Clips as scene scripts:
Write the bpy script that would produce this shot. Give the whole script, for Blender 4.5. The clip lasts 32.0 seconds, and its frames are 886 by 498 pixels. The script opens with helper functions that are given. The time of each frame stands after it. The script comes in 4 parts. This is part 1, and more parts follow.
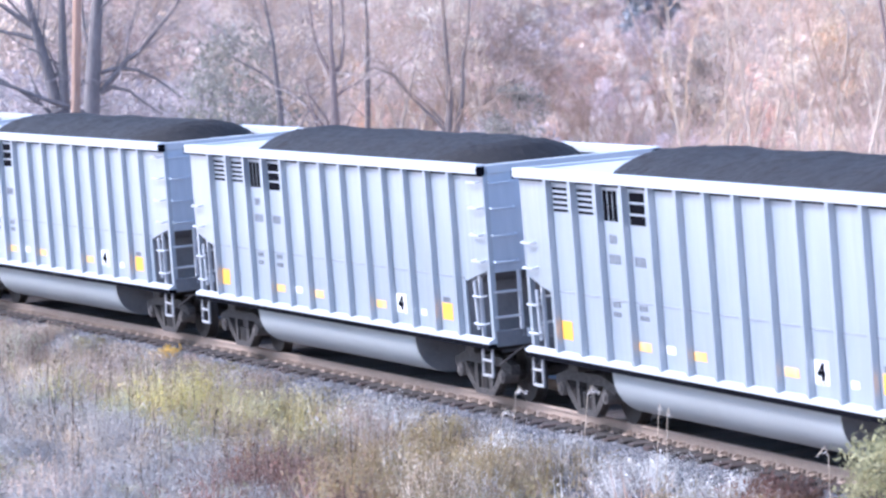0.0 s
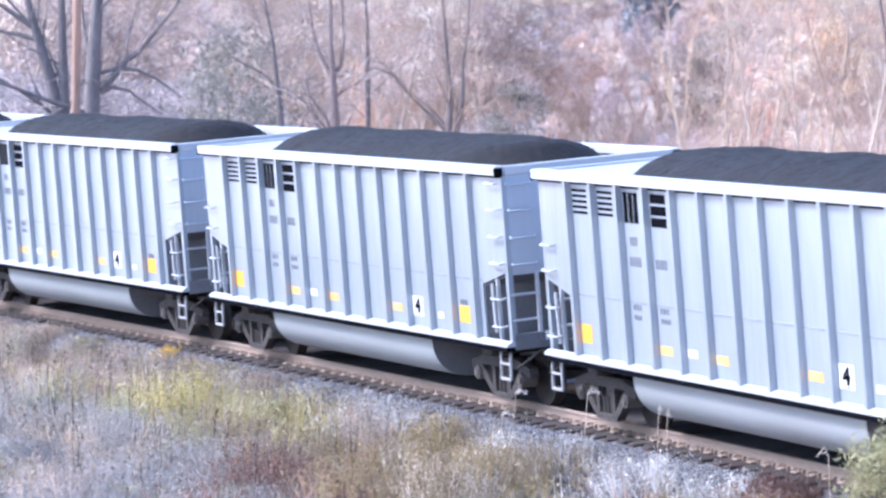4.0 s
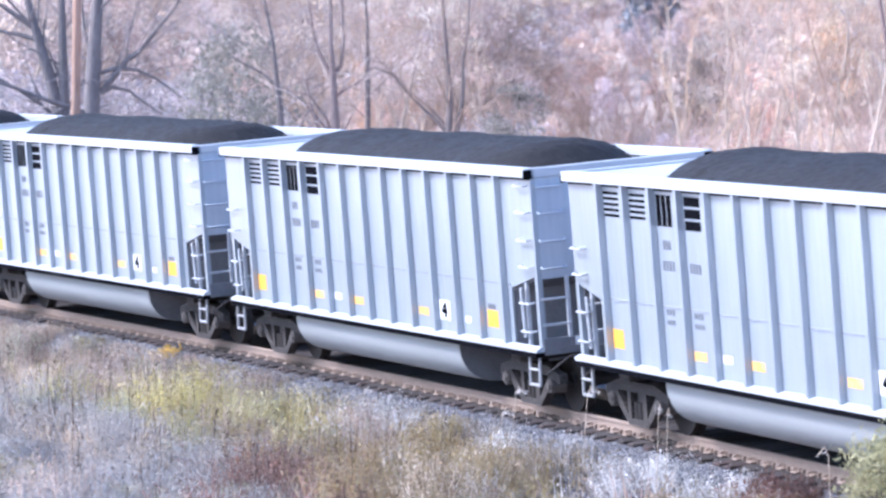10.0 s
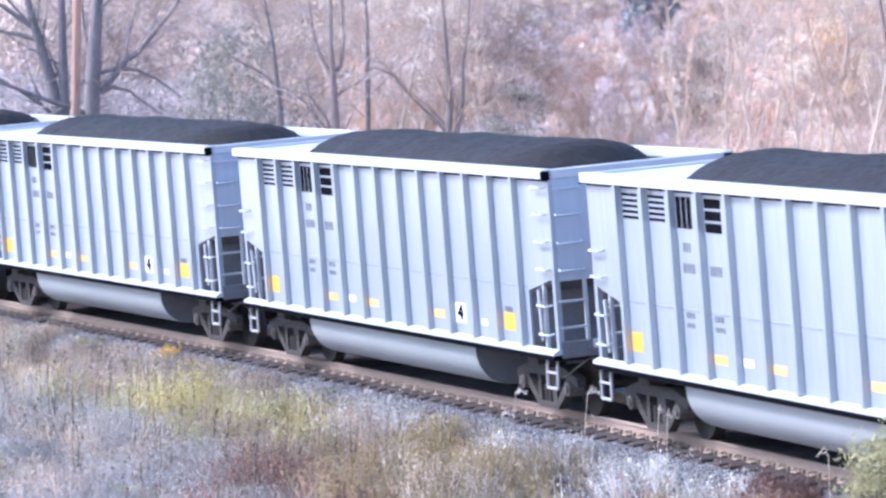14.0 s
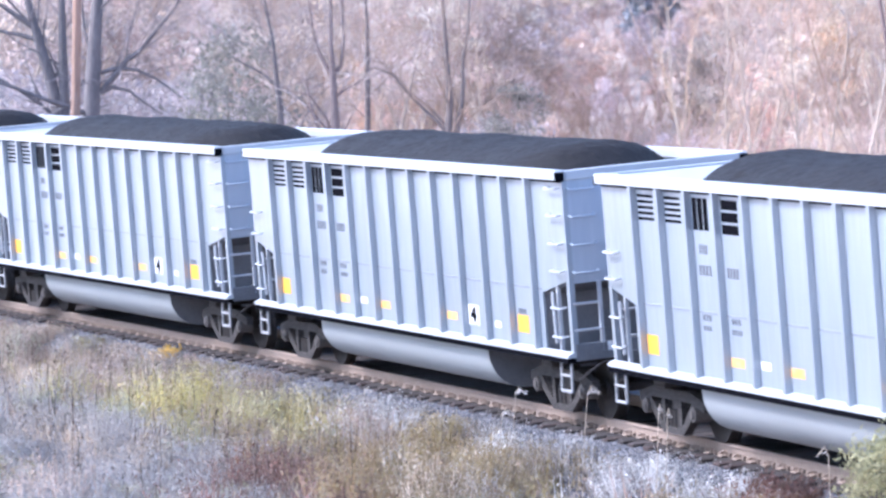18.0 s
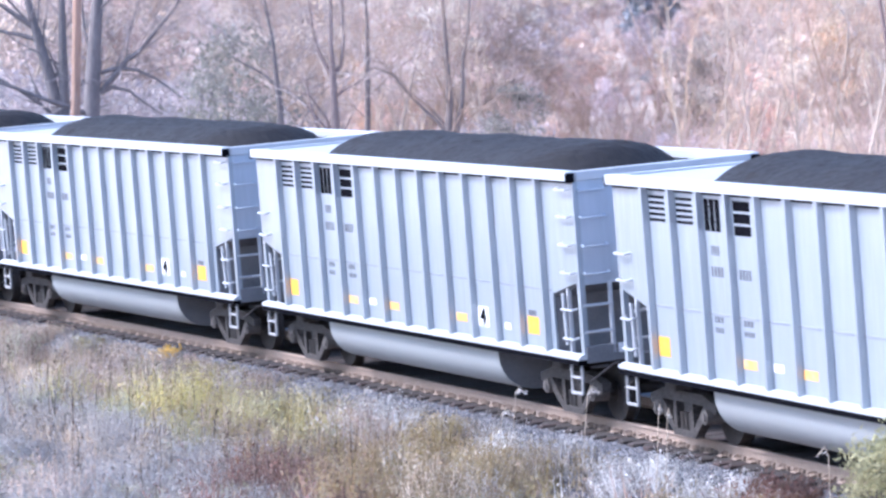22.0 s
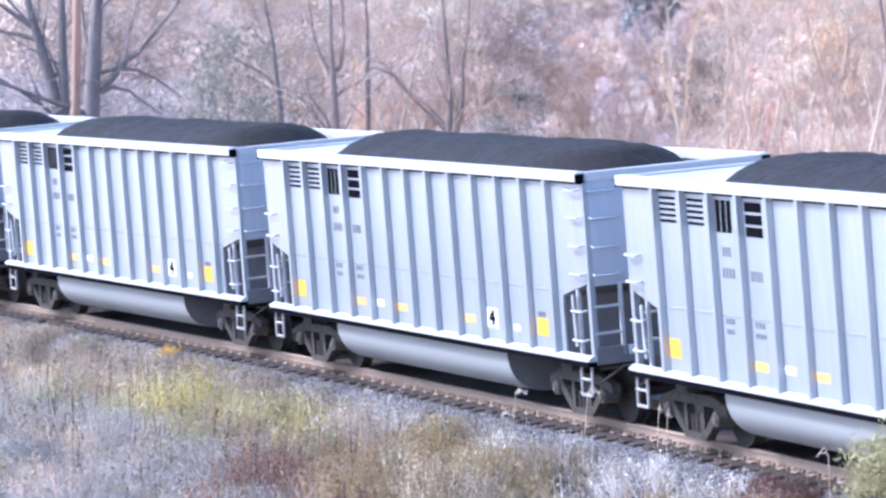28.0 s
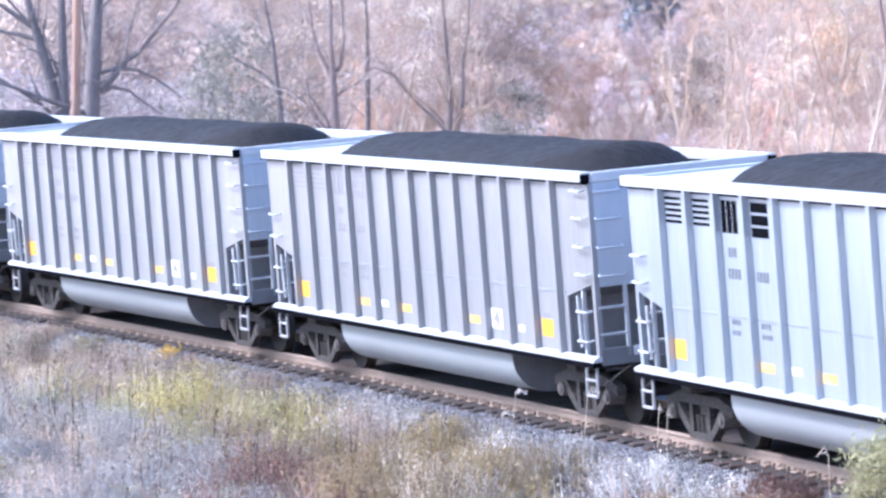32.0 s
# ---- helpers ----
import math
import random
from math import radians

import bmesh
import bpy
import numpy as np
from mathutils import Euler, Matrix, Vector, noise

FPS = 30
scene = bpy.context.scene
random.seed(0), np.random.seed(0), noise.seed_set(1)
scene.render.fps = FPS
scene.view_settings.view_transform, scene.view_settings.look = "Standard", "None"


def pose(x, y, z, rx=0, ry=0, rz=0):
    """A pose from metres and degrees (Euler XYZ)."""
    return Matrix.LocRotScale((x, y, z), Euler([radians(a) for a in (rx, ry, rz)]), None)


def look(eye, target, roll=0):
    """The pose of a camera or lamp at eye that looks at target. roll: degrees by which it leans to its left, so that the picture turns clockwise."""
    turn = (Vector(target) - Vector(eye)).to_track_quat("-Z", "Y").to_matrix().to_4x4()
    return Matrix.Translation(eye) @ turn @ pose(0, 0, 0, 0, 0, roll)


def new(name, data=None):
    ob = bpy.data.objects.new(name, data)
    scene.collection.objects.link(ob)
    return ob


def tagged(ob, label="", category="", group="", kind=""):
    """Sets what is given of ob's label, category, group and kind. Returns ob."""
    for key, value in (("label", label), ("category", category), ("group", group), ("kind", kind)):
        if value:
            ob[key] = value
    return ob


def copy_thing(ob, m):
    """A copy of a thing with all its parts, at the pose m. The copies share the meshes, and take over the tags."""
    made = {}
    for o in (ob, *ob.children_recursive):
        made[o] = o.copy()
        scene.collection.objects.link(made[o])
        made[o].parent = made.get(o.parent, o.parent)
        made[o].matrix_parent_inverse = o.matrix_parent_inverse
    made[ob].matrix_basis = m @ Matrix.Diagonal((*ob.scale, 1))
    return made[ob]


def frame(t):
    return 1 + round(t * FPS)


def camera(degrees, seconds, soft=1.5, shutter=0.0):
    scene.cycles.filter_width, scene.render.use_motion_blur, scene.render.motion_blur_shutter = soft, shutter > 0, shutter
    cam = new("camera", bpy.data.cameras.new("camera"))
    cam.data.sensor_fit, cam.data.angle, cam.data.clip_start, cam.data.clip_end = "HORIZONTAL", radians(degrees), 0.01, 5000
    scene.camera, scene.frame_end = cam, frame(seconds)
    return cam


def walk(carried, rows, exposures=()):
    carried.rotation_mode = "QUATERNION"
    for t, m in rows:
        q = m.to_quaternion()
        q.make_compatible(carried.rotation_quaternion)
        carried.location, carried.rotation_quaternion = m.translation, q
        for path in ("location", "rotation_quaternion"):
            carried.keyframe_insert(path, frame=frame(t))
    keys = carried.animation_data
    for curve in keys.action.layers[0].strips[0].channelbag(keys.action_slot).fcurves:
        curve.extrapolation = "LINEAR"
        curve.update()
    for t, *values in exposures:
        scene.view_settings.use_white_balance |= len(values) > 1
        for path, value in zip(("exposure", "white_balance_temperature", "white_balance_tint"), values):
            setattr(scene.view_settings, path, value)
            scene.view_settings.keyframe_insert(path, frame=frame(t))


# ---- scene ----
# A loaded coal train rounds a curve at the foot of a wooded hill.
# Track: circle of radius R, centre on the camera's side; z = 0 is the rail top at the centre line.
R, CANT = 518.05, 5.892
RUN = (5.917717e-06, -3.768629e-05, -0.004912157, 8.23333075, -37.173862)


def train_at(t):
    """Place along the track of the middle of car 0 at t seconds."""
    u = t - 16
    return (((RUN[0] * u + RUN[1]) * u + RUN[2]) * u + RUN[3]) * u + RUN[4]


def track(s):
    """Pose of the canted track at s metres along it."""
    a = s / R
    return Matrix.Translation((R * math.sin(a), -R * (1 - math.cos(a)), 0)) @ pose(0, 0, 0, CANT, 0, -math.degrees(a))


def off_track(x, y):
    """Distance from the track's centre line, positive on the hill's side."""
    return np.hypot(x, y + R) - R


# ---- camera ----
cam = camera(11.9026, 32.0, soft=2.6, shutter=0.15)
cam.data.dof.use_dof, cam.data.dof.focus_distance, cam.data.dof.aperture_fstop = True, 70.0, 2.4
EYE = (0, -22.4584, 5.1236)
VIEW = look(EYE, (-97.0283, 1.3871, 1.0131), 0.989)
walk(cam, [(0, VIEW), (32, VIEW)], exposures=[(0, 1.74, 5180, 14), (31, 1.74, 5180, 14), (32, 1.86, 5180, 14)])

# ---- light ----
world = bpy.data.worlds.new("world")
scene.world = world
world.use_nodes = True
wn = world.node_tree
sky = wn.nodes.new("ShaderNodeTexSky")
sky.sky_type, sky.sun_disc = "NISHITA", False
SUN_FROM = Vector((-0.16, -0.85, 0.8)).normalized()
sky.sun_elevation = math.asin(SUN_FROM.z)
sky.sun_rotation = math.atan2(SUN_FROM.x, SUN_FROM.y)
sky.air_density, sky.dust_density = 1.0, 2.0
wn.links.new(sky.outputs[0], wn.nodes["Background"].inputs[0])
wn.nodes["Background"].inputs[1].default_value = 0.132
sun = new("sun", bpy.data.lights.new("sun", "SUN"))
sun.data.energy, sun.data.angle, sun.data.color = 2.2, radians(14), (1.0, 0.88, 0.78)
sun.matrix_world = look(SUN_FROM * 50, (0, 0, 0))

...

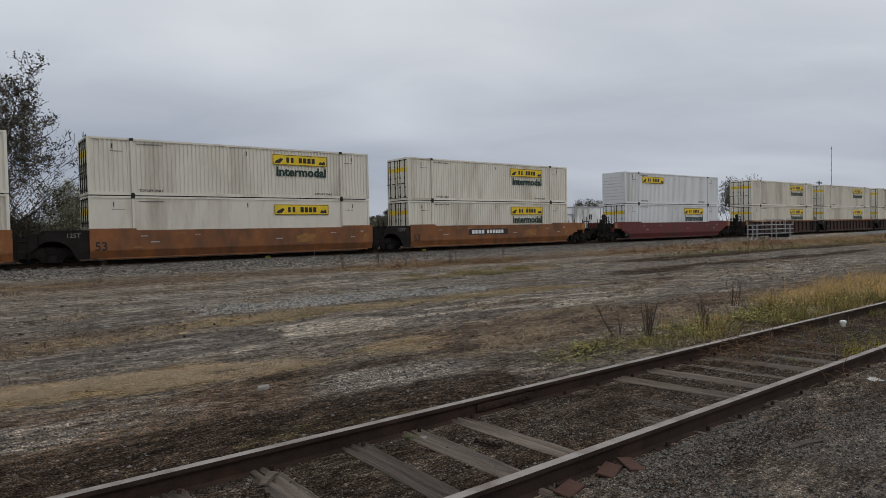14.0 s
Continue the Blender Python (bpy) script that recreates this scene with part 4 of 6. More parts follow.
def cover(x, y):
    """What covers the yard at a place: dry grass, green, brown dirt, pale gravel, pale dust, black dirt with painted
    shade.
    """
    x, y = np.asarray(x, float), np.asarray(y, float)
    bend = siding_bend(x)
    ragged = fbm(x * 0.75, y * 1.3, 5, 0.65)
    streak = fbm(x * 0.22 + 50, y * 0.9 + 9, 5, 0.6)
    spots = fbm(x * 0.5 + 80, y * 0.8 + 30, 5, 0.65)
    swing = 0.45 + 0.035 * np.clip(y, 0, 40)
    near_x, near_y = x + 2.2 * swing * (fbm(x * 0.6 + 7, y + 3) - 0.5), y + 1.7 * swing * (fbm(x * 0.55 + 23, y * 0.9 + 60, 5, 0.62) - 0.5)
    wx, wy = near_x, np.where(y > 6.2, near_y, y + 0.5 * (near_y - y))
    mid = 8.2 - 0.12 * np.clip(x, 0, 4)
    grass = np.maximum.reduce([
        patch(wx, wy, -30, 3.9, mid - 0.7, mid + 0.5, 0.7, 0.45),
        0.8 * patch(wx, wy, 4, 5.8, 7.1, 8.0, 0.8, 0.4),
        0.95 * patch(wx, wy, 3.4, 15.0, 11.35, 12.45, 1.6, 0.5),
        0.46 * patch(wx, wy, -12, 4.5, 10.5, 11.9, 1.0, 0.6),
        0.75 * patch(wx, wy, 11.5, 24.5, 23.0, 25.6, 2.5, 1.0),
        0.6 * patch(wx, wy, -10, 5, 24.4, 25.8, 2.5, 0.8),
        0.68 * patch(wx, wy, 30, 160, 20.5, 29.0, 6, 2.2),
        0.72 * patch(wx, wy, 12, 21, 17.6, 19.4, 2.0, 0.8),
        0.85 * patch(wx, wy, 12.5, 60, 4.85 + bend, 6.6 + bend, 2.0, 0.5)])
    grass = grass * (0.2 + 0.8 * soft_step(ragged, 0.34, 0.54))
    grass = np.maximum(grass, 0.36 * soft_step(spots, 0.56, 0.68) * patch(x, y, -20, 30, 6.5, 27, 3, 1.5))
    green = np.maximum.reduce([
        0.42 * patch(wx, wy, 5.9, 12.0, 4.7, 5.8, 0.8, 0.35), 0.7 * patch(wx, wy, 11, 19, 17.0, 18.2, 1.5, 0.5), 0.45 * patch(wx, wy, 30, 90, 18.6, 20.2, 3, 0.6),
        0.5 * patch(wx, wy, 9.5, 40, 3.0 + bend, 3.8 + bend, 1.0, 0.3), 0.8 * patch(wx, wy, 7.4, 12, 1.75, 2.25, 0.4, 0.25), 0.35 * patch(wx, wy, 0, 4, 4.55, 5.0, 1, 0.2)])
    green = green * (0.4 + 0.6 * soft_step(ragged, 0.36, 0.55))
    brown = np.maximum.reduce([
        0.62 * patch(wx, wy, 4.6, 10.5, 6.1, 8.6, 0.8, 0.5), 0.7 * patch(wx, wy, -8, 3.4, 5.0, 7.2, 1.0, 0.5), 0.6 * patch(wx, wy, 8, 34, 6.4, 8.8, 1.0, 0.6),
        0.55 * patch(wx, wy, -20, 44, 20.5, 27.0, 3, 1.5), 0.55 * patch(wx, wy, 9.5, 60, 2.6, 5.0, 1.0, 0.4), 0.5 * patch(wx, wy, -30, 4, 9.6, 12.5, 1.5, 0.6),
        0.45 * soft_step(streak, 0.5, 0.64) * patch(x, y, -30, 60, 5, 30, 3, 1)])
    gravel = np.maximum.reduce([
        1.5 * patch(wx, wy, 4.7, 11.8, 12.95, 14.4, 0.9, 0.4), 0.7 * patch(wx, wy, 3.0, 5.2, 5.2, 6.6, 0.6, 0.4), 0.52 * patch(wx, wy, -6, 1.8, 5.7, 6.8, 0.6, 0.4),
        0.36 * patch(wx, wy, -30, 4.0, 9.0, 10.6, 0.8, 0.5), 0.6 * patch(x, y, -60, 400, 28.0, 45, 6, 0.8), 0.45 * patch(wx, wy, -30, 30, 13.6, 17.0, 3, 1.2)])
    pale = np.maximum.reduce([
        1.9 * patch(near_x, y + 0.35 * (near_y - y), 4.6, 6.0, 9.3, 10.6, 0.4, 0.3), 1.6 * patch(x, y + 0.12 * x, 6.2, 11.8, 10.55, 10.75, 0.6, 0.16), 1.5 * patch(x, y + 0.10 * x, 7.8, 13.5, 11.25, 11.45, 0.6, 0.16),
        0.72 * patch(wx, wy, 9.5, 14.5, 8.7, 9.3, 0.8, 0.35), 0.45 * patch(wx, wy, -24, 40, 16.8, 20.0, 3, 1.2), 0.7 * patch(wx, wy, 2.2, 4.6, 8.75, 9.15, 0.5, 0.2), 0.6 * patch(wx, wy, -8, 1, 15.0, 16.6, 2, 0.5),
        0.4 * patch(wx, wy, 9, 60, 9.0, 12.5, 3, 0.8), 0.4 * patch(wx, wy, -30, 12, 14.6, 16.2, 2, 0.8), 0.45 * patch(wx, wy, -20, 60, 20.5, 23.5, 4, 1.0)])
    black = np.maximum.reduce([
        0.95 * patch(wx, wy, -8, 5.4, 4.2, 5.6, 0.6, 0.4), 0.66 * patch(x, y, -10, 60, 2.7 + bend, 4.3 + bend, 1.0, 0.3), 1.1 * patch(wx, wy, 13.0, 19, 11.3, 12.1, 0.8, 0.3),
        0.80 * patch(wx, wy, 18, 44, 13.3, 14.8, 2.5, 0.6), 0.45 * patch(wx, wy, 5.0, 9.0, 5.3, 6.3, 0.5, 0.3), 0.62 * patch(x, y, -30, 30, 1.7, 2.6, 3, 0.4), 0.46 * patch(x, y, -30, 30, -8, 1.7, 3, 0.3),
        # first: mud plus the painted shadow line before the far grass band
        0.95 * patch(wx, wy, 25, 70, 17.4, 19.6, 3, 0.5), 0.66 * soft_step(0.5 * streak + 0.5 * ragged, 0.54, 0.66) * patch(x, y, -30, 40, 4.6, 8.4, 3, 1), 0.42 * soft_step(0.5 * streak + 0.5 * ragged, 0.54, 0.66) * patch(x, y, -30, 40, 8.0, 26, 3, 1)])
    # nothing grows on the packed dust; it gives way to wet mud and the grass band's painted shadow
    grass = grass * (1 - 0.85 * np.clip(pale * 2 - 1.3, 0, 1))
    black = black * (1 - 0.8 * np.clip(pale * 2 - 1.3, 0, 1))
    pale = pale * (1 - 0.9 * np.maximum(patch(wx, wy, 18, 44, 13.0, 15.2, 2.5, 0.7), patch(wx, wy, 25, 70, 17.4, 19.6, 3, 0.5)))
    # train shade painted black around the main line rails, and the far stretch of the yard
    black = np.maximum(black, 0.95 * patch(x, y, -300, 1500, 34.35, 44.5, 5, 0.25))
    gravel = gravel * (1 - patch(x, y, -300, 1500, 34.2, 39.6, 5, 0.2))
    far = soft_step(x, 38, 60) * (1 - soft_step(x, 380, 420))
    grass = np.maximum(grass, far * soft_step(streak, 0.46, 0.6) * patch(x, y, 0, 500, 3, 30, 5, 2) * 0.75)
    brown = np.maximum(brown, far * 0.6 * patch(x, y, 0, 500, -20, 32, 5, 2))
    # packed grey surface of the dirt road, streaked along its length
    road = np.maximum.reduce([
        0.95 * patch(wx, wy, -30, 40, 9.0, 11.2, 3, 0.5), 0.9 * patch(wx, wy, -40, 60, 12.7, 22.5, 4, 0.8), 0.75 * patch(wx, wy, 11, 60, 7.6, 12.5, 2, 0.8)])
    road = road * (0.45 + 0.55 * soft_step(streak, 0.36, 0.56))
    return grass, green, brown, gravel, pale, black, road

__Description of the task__
Wherever a line in the data above holds "import", copy that line.

__Task response__
import math
import random
from math import radians
import bmesh
import bpy
import numpy as np
from mathutils import Euler, Matrix, Vector, noise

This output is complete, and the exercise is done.